Task to carry out: Copy the data exactly; pictures stay out of the copy.

Dataset excerpt:
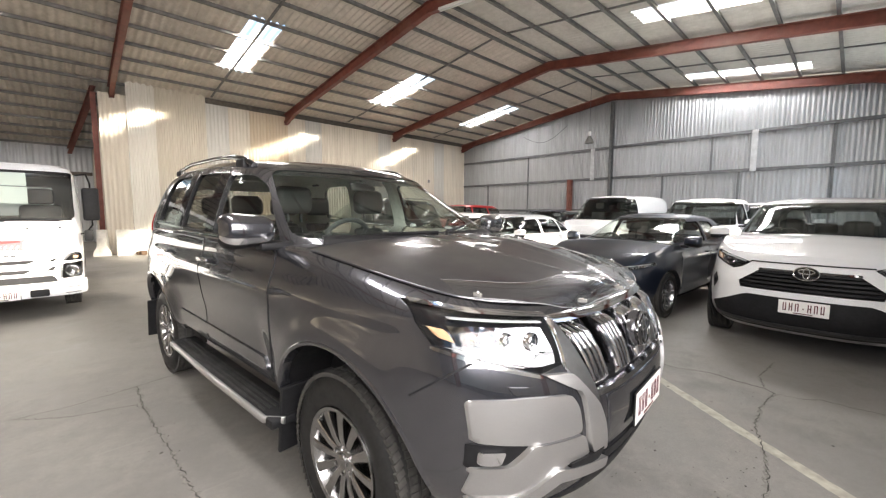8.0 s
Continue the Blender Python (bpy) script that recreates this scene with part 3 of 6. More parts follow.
class Body:
    """A car body of two stacked rounded shells: below the belt line and above it."""

    def __init__(self, low, green, top, bottom, belt, roof, corner=(6, 2.6, 7, 3.5), gcorner=(5, 3.2, 6, 4.0), crown=0.035, roof_crown=0.04):
        # low/green: rows of (share of height, front x, rear x, half width)
        self.lf, self.lr, self.lw = (pchip([r[0] for r in low], [r[i] for r in low]) for i in (1, 2, 3))
        self.gf, self.gr, self.gw = (pchip([r[0] for r in green], [r[i] for r in green]) for i in (1, 2, 3))
        self.zt, self.zb, self.zbelt, self.zroof = pchip(*zip(*top)), pchip(*zip(*bottom)), pchip(*zip(*belt)), pchip(*zip(*roof))
        self.corner, self.gcorner, self.crown, self.roof_crown = corner, gcorner, crown, roof_crown
        self.bulge = None
        self.sculpt = None
        self.sunk = 0.0

    def fr(self, green, s):
        return (self.gf(s), self.gr(s), self.gw(s)) if green else (self.lf(s), self.lr(s), self.lw(s))

    def powers(self, green, front):
        c = self.gcorner if green else self.corner
        return c[:2] if front else c[2:]

    def ring(self, green, s, thetas, inset=0.0):
        f, r, w = self.fr(green, s)
        f, r, w = f - inset, r + inset, w - inset
        mid, a = (f + r) / 2, (f - r) / 2
        out = []
        for th in thetas:
            c, q = math.cos(th), math.sin(th)
            n, m = self.powers(green, c > 0)
            out.append((mid + a * power(c, 2 / n), w * abs(q) ** (2 / m)))
        return out

    def height(self, green, s, x):
        if green:
            return self.zbelt(x) + s * (self.zroof(x) - self.zbelt(x))
        return self.zb(x) + s * (self.zt(x) - self.zb(x))

    def share(self, x, z):
        if z > self.zbelt(x) + 0.001 and self.gr(0) < x < self.gf(0):
            return True, min(1, (z - self.zbelt(x)) / (self.zroof(x) - self.zbelt(x)))
        return False, min(1, max(0, (z - self.zb(x)) / (self.zt(x) - self.zb(x))))

    def half(self, x, z, green=None):
        """Half width of the skin at x, z."""
        g, s = self.share(x, z)
        if green is not None and green != g:
            g = green
            s = min(1, max(0, (z - self.zbelt(x)) / (self.zroof(x) - self.zbelt(x)))) if g else 1.0
        f, r, w = self.fr(g, s)
        X = (x - (f + r) / 2) / ((f - r) / 2)
        n, m = self.powers(g, X > 0)
        h = w * max(0.0, 1 - min(1, abs(X)) ** n) ** (1 / m)
        return h if g else h + self.press(x, h, z)

    def press(self, x, h, z):
        """What the pressed panels add to the half width; nothing round the nose and tail."""
        if not self.sculpt:
            return 0.0
        t = min(1, max(0, (h - 0.55) / 0.3))
        return self.sculpt(x, z) * t * t * (3 - 2 * t)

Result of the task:
8.0 s
Continue the Blender Python (bpy) script that recreates this scene with part 3 of 6. More parts follow.
class Body:
    """A car body of two stacked rounded shells: below the belt line and above it."""

    def __init__(self, low, green, top, bottom, belt, roof, corner=(6, 2.6, 7, 3.5), gcorner=(5, 3.2, 6, 4.0), crown=0.035, roof_crown=0.04):
        # low/green: rows of (share of height, front x, rear x, half width)
        self.lf, self.lr, self.lw = (pchip([r[0] for r in low], [r[i] for r in low]) for i in (1, 2, 3))
        self.gf, self.gr, self.gw = (pchip([r[0] for r in green], [r[i] for r in green]) for i in (1, 2, 3))
        self.zt, self.zb, self.zbelt, self.zroof = pchip(*zip(*top)), pchip(*zip(*bottom)), pchip(*zip(*belt)), pchip(*zip(*roof))
        self.corner, self.gcorner, self.crown, self.roof_crown = corner, gcorner, crown, roof_crown
        self.bulge = None
        self.sculpt = None
        self.sunk = 0.0

    def fr(self, green, s):
        return (self.gf(s), self.gr(s), self.gw(s)) if green else (self.lf(s), self.lr(s), self.lw(s))

    def powers(self, green, front):
        c = self.gcorner if green else self.corner
        return c[:2] if front else c[2:]

    def ring(self, green, s, thetas, inset=0.0):
        f, r, w = self.fr(green, s)
        f, r, w = f - inset, r + inset, w - inset
        mid, a = (f + r) / 2, (f - r) / 2
        out = []
        for th in thetas:
            c, q = math.cos(th), math.sin(th)
            n, m = self.powers(green, c > 0)
            out.append((mid + a * power(c, 2 / n), w * abs(q) ** (2 / m)))
        return out

    def height(self, green, s, x):
        if green:
            return self.zbelt(x) + s * (self.zroof(x) - self.zbelt(x))
        return self.zb(x) + s * (self.zt(x) - self.zb(x))

    def share(self, x, z):
        if z > self.zbelt(x) + 0.001 and self.gr(0) < x < self.gf(0):
            return True, min(1, (z - self.zbelt(x)) / (self.zroof(x) - self.zbelt(x)))
        return False, min(1, max(0, (z - self.zb(x)) / (self.zt(x) - self.zb(x))))

    def half(self, x, z, green=None):
        """Half width of the skin at x, z."""
        g, s = self.share(x, z)
        if green is not None and green != g:
            g = green
            s = min(1, max(0, (z - self.zbelt(x)) / (self.zroof(x) - self.zbelt(x)))) if g else 1.0
        f, r, w = self.fr(g, s)
        X = (x - (f + r) / 2) / ((f - r) / 2)
        n, m = self.powers(g, X > 0)
        h = w * max(0.0, 1 - min(1, abs(X)) ** n) ** (1 / m)
        return h if g else h + self.press(x, h, z)

    def press(self, x, h, z):
        """What the pressed panels add to the half width; nothing round the nose and tail."""
        if not self.sculpt:
            return 0.0
        t = min(1, max(0, (h - 0.55) / 0.3))
        return self.sculpt(x, z) * t * t * (3 - 2 * t)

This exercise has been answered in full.